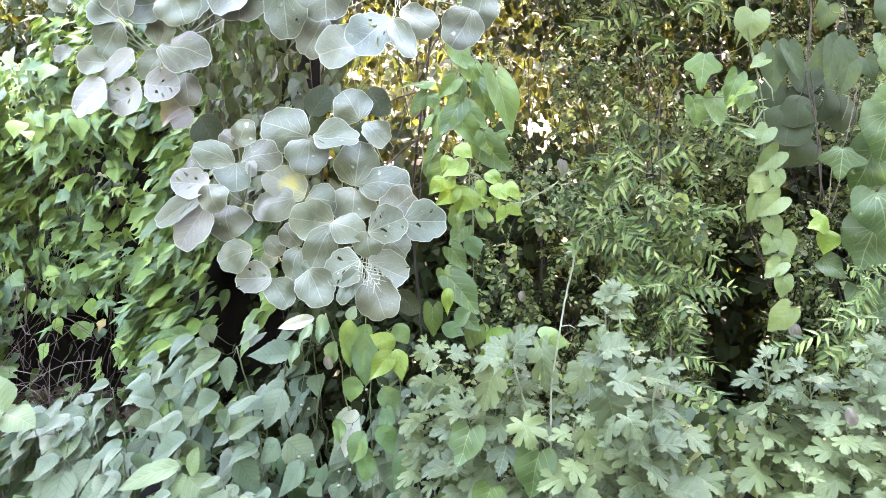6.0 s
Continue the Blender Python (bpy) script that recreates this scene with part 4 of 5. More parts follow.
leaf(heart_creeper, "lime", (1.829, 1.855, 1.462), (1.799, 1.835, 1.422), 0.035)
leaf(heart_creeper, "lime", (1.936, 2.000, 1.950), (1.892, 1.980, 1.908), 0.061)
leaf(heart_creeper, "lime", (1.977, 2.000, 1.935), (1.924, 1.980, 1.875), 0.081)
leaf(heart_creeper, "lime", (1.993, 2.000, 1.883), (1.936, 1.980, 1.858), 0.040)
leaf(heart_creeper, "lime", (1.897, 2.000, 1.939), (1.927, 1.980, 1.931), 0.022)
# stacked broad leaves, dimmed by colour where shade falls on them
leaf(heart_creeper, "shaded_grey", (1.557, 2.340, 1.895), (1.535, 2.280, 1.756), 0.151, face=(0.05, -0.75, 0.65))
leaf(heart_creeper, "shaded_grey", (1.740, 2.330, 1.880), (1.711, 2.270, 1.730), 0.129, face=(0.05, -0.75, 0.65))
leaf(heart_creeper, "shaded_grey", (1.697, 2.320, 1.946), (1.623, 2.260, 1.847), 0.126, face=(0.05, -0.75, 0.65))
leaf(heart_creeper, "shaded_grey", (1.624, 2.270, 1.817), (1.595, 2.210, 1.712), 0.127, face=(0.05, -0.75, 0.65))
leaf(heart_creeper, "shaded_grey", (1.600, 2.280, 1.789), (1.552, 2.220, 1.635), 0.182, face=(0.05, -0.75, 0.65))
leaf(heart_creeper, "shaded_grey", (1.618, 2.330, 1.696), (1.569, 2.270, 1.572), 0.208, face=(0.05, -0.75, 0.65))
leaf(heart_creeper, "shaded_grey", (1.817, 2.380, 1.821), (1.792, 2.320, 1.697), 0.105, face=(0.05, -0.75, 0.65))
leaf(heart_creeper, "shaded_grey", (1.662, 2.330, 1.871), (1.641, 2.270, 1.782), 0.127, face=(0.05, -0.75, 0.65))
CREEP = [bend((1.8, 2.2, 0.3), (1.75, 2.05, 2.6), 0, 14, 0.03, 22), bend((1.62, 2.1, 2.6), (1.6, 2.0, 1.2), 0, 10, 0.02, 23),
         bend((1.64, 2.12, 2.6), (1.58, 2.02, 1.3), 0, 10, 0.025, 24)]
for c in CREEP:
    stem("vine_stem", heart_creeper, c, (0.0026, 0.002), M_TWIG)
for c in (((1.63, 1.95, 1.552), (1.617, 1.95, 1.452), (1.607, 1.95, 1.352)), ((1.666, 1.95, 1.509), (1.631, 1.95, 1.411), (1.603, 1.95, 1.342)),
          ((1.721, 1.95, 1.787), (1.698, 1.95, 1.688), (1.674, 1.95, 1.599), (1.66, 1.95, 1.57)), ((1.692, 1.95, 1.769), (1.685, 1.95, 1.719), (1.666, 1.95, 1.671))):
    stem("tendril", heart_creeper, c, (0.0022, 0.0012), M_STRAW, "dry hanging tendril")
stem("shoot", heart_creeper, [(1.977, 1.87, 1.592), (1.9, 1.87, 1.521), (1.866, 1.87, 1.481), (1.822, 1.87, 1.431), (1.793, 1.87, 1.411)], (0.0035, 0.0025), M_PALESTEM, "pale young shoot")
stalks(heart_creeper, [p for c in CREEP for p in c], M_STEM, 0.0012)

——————

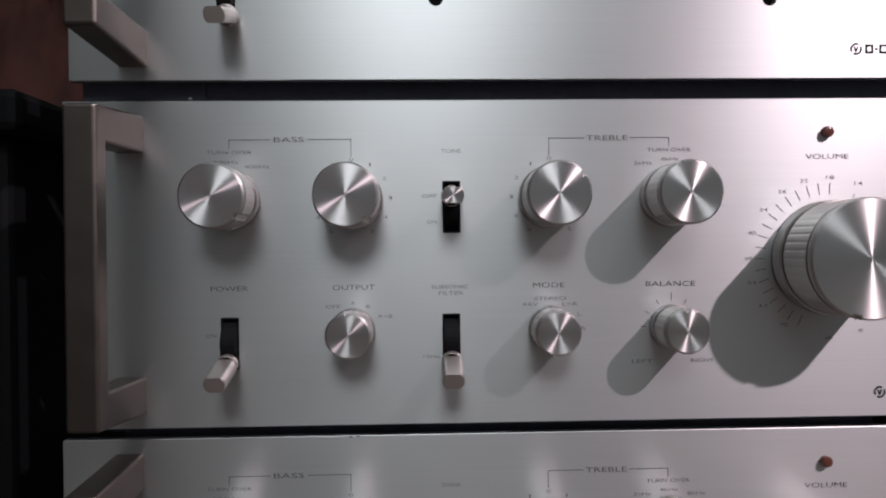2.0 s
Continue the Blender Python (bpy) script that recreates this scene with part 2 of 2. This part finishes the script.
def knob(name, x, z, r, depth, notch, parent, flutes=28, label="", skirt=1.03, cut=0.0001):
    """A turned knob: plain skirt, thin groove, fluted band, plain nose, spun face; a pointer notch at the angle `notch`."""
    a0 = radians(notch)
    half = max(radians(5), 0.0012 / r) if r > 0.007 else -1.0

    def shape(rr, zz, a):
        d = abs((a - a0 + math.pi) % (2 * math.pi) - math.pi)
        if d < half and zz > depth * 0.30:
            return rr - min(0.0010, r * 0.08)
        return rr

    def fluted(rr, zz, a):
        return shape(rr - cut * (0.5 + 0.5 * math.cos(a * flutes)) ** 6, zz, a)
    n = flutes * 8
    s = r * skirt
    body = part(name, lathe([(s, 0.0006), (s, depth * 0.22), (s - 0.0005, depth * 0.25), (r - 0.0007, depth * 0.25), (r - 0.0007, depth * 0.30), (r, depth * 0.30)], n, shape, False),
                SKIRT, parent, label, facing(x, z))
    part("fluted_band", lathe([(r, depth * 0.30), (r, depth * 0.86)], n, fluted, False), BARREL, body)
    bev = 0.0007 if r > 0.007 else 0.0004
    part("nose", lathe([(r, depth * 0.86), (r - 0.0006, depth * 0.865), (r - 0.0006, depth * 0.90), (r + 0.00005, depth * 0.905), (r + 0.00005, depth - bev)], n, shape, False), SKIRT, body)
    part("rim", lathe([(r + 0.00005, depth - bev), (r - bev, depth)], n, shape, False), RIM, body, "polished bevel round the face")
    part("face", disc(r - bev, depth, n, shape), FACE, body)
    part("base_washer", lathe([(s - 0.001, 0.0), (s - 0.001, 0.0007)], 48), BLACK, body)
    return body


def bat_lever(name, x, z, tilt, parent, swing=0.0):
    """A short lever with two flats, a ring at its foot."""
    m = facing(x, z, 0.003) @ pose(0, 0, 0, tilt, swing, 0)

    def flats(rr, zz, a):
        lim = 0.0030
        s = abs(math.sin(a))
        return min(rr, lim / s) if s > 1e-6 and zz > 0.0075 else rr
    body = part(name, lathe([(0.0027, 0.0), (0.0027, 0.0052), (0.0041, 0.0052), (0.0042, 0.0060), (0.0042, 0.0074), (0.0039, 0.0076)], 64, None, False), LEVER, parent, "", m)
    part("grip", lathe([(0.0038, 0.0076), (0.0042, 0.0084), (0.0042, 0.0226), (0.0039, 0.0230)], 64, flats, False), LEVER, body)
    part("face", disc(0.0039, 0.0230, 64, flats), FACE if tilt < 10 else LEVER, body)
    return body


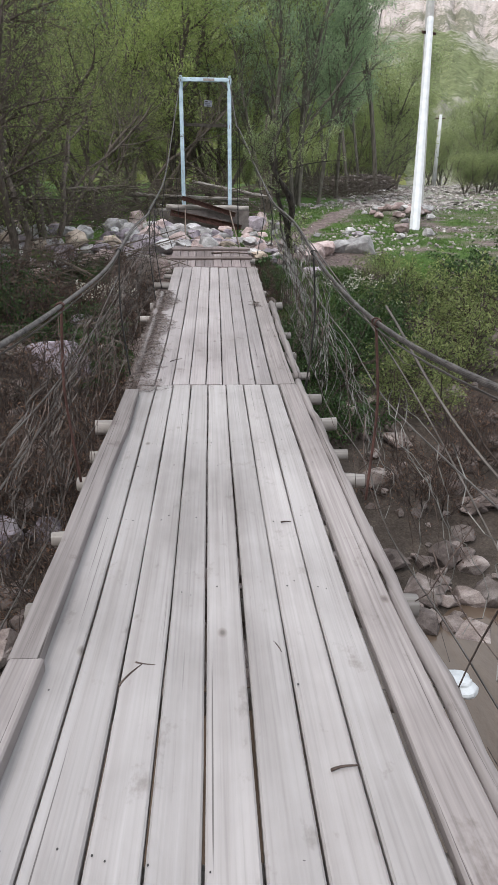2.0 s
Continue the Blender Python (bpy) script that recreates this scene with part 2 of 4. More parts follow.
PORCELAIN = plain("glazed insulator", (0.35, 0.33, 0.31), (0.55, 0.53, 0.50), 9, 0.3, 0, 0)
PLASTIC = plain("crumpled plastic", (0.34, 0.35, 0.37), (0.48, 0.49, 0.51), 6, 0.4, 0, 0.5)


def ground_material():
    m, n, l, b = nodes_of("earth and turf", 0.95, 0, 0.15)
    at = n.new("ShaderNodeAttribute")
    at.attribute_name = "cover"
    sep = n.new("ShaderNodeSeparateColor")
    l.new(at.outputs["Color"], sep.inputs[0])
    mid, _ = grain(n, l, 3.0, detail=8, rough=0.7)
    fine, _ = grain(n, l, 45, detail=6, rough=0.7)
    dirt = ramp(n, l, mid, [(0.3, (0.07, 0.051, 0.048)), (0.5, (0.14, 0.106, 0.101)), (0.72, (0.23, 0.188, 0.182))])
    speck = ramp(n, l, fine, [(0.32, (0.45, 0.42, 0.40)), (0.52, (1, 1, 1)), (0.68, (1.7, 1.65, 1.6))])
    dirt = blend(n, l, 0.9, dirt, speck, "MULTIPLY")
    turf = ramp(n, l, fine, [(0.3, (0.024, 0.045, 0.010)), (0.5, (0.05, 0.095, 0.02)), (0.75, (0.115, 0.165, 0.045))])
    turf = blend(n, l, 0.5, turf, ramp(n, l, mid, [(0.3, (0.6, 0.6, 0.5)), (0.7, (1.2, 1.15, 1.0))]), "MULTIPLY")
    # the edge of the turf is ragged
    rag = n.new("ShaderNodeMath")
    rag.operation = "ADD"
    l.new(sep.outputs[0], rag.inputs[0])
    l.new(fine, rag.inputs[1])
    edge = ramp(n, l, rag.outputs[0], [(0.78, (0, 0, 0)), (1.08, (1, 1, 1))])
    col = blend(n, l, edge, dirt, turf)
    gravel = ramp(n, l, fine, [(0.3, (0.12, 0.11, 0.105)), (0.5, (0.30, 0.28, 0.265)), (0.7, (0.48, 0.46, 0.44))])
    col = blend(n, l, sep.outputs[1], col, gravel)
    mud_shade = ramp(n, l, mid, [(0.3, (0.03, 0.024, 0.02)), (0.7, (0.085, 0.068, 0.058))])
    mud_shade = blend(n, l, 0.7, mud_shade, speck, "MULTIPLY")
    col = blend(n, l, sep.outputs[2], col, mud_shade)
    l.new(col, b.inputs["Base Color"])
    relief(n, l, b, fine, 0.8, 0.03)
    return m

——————

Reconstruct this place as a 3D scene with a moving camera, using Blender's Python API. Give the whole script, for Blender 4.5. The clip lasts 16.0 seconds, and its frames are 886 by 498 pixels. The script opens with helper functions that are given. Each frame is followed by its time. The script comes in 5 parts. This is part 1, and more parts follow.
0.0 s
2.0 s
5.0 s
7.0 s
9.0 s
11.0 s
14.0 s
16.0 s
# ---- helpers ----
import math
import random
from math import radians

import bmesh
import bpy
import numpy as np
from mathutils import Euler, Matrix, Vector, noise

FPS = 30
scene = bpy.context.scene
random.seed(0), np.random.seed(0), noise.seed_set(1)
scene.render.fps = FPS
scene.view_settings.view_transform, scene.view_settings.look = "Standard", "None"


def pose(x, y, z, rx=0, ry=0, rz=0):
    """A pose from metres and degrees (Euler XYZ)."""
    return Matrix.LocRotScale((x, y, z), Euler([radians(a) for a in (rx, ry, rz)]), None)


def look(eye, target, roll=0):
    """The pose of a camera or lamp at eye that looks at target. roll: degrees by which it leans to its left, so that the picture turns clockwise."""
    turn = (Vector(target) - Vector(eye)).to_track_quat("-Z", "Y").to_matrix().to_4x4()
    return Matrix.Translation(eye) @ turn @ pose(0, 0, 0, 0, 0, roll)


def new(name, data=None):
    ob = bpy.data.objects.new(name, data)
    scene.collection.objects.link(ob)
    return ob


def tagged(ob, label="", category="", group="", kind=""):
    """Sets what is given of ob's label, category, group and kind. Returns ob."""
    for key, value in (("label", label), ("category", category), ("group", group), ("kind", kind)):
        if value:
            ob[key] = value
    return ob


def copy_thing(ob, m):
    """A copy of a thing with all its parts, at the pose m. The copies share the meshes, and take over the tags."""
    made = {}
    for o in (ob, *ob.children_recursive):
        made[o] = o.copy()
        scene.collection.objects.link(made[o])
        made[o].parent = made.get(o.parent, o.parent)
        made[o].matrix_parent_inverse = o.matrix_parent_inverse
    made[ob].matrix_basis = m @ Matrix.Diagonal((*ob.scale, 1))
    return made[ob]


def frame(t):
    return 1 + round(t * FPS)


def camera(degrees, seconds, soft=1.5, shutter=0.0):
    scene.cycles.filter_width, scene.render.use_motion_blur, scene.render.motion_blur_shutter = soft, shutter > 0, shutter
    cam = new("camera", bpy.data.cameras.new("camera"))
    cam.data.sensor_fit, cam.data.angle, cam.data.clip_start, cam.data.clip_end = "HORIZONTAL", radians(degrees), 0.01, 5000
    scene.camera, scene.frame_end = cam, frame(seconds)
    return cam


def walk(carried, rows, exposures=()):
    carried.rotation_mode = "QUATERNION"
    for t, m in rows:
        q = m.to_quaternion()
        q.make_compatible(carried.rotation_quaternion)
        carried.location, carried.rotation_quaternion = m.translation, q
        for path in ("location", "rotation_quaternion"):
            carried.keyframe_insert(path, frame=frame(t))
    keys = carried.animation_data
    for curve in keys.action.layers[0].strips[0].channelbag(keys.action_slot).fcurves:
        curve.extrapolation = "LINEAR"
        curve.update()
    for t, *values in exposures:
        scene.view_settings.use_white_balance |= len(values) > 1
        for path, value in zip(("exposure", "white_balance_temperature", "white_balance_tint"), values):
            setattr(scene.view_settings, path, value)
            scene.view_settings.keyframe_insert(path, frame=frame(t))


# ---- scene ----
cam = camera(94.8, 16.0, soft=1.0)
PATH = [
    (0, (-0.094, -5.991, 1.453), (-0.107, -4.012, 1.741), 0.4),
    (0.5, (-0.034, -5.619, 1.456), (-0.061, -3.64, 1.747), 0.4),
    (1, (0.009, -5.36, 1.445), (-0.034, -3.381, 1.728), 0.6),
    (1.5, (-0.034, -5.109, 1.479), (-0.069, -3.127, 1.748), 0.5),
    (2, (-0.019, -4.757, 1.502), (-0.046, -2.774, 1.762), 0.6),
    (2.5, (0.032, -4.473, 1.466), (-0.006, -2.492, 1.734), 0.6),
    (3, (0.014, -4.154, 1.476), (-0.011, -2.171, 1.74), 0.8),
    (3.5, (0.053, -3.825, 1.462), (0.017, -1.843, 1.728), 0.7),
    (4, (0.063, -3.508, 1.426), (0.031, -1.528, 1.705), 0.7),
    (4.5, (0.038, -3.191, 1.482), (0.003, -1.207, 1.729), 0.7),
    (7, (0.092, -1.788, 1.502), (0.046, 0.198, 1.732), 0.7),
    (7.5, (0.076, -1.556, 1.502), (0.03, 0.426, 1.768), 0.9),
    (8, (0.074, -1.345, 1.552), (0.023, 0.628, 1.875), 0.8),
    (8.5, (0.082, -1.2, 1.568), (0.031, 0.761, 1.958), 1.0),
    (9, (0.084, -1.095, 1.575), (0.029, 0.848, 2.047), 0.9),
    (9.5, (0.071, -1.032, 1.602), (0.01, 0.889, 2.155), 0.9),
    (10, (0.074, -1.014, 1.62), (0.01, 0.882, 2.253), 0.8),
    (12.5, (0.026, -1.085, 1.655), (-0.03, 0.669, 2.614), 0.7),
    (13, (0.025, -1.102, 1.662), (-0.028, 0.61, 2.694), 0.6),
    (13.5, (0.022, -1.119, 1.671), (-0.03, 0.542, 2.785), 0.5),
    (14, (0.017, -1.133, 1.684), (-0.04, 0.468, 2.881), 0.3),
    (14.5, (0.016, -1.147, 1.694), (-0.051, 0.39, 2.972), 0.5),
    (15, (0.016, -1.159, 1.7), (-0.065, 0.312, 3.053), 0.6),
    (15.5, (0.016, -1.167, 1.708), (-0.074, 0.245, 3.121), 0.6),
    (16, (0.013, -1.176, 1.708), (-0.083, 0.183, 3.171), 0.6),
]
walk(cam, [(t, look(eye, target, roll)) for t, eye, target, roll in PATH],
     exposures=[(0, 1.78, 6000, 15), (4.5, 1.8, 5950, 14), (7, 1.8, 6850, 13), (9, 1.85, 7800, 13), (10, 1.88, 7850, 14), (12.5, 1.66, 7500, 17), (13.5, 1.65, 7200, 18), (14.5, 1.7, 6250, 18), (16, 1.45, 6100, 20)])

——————

**TO DO**:
Your task is to repeat exactly the lines from the one that contains "radians(degrees), 0.01, 5000" through the one that contains "for t, *values", with both end lines included.

**IN RESPONSE**:
    cam.data.sensor_fit, cam.data.angle, cam.data.clip_start, cam.data.clip_end = "HORIZONTAL", radians(degrees), 0.01, 5000
    scene.camera, scene.frame_end = cam, frame(seconds)
    return cam


def walk(carried, rows, exposures=()):
    carried.rotation_mode = "QUATERNION"
    for t, m in rows:
        q = m.to_quaternion()
        q.make_compatible(carried.rotation_quaternion)
        carried.location, carried.rotation_quaternion = m.translation, q
        for path in ("location", "rotation_quaternion"):
            carried.keyframe_insert(path, frame=frame(t))
    keys = carried.animation_data
    for curve in keys.action.layers[0].strips[0].channelbag(keys.action_slot).fcurves:
        curve.extrapolation = "LINEAR"
        curve.update()
    for t, *values in exposures:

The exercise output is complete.